Did you have the chance to sing it in an arena? Would you say she laughed like a hyena? Perhaps she moved to Bosnia and Herzegovena?

2:28 PM  
Blogger Melba said...

putting aside my own self-absorbed and highly-flattered response to this post, i must say, i'm not craig, that i think to have had a song written for you and/or about you is one of the most romantic things that could ever could happen to a girl. i can only imagine how chuffed edwina would have been, even though that may have been tempered with feelings of mild panic, ranging to embarrassment, oh my god does he like me?? etc. i'm thinking it wasn't really an unrequited love situation from your end considering you never really laid your heart on the table did you, that is you didn't ask her out, and you might have been doing that whole male thing (although women do it too) you know, the jokey-jokey, good mates thing, getting on really well, where the other person doesn't know how you feel because it's not clear.

with my viking man (yes, he of the bad poetry) the problem was that while he was crushing on me, early on, and i was completely unaware and SO SLOW to realise, by the time i started crushing on him, he'd given up and moved on... yes, yes, the whole shakespearean tragedy, i know.

i am impressed by the length of your crush, mine also ranged over years. and i'm hoping that you have written a song for honey bear, and if not, suggest that you do immediately.

happy writing.

4:26 PM  
Blogger I'm not Craig said...

Cakes
Your first comment here and not a single poist on your blog and already I love your work. As the young lady herself pointed out at the time, I could have considered "Ballerina", also.
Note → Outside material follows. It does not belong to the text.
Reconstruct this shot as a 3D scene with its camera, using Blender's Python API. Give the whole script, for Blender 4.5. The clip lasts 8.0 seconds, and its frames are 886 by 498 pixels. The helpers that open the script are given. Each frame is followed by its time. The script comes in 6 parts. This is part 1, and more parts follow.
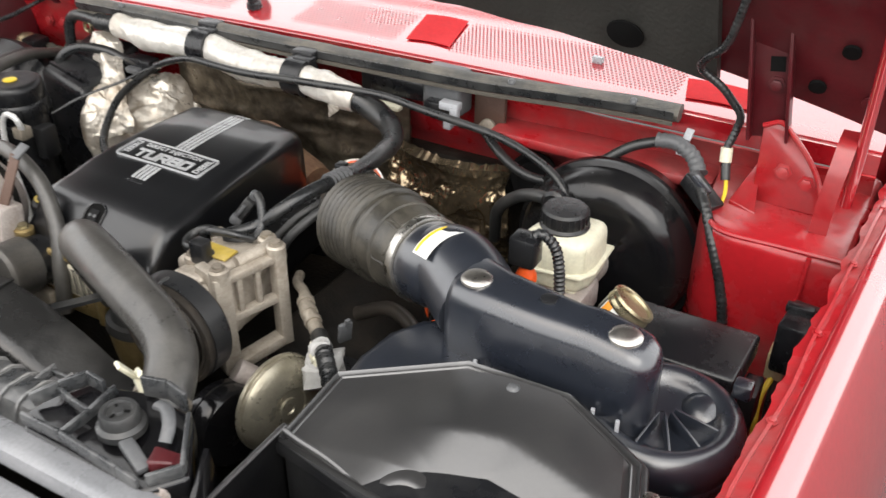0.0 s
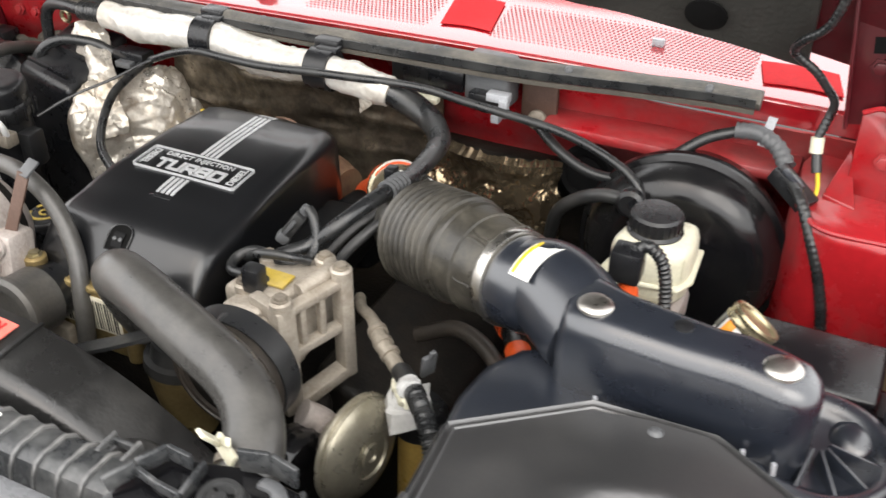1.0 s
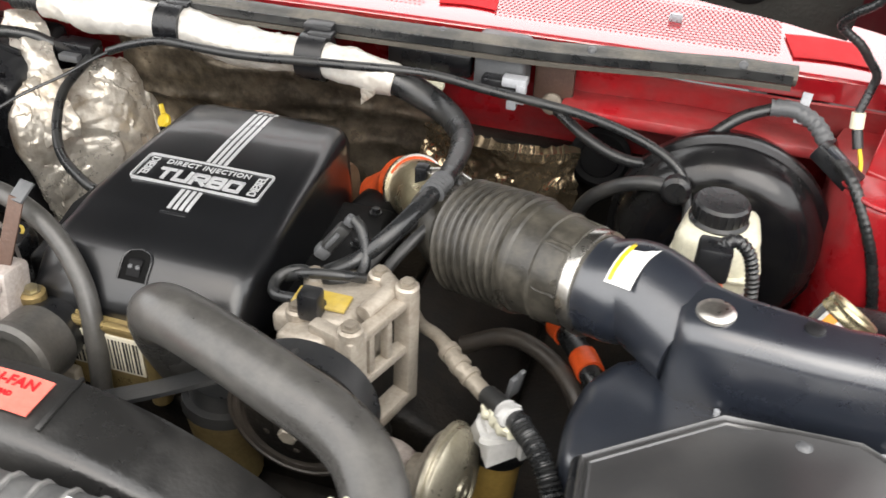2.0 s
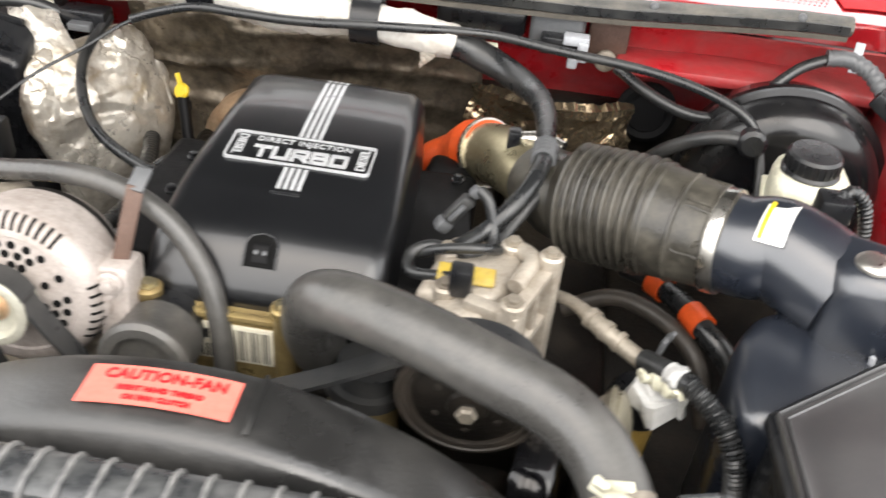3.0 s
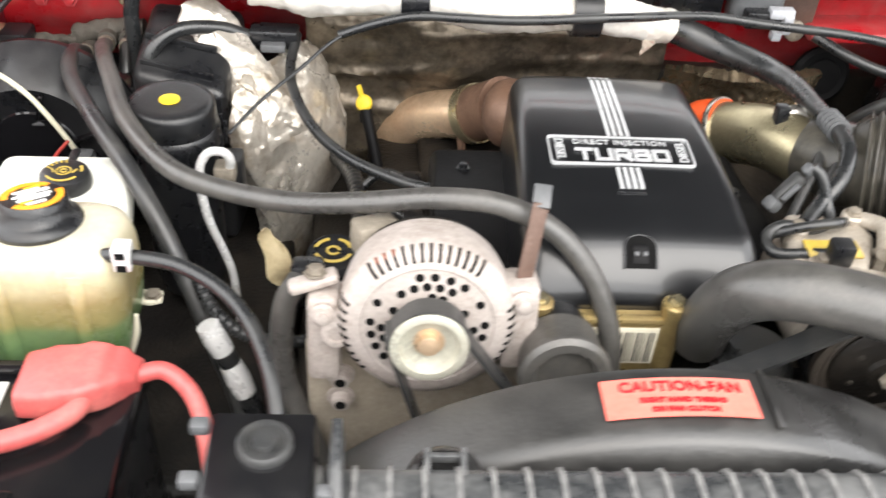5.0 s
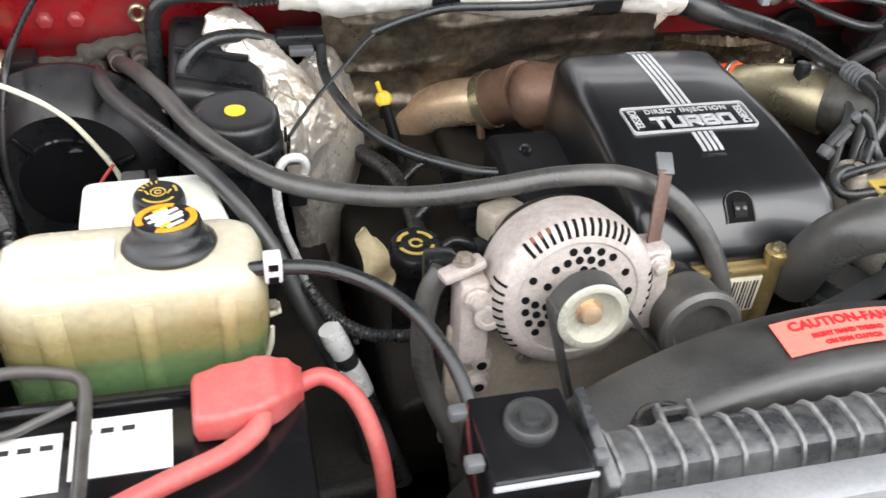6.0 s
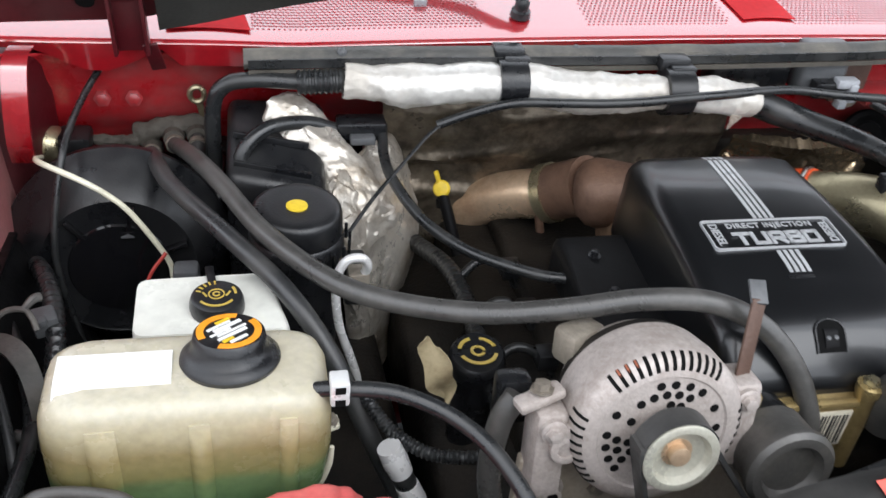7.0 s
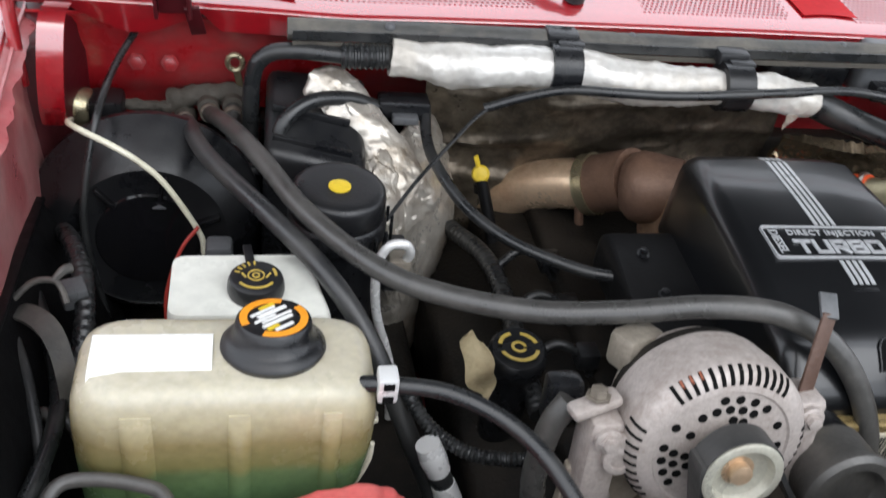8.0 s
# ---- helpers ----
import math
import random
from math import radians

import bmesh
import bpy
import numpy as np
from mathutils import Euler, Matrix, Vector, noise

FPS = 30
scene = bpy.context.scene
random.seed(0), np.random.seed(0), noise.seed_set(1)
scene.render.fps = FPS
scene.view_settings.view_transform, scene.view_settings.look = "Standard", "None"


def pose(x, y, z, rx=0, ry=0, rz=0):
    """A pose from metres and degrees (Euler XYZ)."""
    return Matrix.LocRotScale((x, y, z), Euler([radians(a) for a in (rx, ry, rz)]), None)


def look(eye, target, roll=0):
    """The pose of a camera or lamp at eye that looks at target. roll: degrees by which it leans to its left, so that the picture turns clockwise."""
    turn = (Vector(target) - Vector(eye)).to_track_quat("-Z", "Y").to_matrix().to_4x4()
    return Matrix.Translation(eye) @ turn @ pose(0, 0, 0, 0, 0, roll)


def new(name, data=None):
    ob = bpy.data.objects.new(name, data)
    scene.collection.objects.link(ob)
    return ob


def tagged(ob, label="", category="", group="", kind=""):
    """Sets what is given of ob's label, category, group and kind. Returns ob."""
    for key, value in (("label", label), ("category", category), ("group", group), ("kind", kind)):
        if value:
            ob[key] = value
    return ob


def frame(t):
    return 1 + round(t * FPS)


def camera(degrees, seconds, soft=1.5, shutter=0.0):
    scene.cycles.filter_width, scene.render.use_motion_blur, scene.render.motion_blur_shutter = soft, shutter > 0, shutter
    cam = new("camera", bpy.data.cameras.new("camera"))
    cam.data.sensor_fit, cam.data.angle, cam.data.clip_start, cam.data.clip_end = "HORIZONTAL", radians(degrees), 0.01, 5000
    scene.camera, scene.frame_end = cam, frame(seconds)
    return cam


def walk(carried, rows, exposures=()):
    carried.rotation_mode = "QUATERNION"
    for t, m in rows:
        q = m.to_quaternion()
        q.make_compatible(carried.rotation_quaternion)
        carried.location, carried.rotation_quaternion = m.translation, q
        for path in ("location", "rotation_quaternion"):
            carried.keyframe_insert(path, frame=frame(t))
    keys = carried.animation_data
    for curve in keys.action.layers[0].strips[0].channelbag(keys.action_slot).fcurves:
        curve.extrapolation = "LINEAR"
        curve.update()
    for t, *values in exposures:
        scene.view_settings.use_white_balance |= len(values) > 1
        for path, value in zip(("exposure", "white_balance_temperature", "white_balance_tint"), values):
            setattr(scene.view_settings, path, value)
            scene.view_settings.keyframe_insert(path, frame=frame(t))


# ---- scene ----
cam = camera(51.1, 8.0, 1.5, 0.5)
EXPOSURES = [(0.0, -0.15, 6650, 10), (1.0, 0.03, 6650, 10), (2.5, 0.23, 6700, 10), (3.5, 0.59, 6600, 10), (4.0, 0.64, 6550, 10), (5.0, 0.62, 6600, 10), (6.5, -0.10, 6150, 10), (7.0, -0.36, 6050, 10), (7.5, -0.36, 6050, 10), (8.0, -0.53, 6050, 10)]
PATH = [
    (0, (0.829, 0.018, 1.719), (0.005, 1.497, 0.654), 0.6),
    (0.5, (0.762, 0.059, 1.701), (0.008, 1.551, 0.603), 2.6),
    (1, (0.641, 0.06, 1.692), (-0.054, 1.57, 0.579), 0.8),
    (1.2, (0.602, 0.059, 1.685), (-0.054, 1.584, 0.569), 0.8),
    (2.3, (0.37, 0.083, 1.667), (0.026, 1.645, 0.466), 3.3),
    (2.5, (0.325, 0.081, 1.664), (0.026, 1.631, 0.436), 3.6),
    (3, (0.201, 0.049, 1.666), (0.068, 1.617, 0.432), 5.6),
    (3.5, (0.071, -0.006, 1.673), (-0.004, 1.564, 0.437), 4.3),
    (4, (-0.025, -0.021, 1.676), (-0.027, 1.538, 0.423), 3.1),
    (4.5, (-0.12, 0.012, 1.668), (-0.024, 1.557, 0.402), 4.5),
    (5, (-0.236, 0.03, 1.661), (-0.104, 1.581, 0.405), 4.4),
    (5.2, (-0.298, 0.03, 1.651), (-0.097, 1.576, 0.398), 4.7),
    (6.3, (-0.516, 0.044, 1.662), (-0.047, 1.539, 0.419), 4.7),
    (6.5, (-0.526, 0.069, 1.67), (-0.072, 1.636, 0.514), 3.8),
    (6.7, (-0.523, 0.091, 1.682), (-0.115, 1.695, 0.562), 4.2),
    (7, (-0.515, 0.116, 1.669), (-0.101, 1.69, 0.507), 6.3),
    (7.5, (-0.506, 0.169, 1.671), (-0.2, 1.754, 0.49), 7.2),
    (8, (-0.551, 0.161, 1.651), (-0.137, 1.705, 0.45), 9.6),
]
walk(cam, [(t, look(eye, target, roll)) for t, eye, target, roll in PATH], EXPOSURES)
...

And a surprisingly long list of other words that I have forgotten.

Melbs
You're right that I never laid my heart on the line and oh boy did I spend years, literally years, kicking myself for my stupidity.

This means that I will never know whether it was an unrequited love situation or not, and even now, when it really doesn't matter and I have absolutely no way of finding out, it's hard not to be annoyed by my unsatisfied curiosity.

As for writing for Honey Bear, I proposed by singing a song I had written for her and then producing the rather stunning ring. The main reason why it took us five whole months to get engaged was that I spent the last two and a half of those trying to get the song right.

If I do say so myself, it was a hell of a lot better than "Nothing Rhymes with Edwina".

7:51 PM  
Blogger Leilani said...

Doesn't subpoena rhyme with Edwina?

11:55 PM  
Blogger I'm not Craig said...

Leilani

How exactly was I going to fit 'subpoena' into a love song?

(Just wondering)

2:51 PM  
Blogger Adam said...

Where, oh, where is Edwina?
I dunno, I haven't seena.

4:11 PM  
Blogger Leilani said...

Oh INC you're not even trying...

5:08 PM  
Blogger I'm not Craig said...

Adam
If Cara wants to record this, I'll email you the chord chart.

Leilani
All things considered, it's a bit late to be adding new verses now. Also, if I was going to do that, I wouldn't put in words that actually do rhyme. That would undermine the basic premises, and it would be terrible/highly redundant to make a mockery of this song.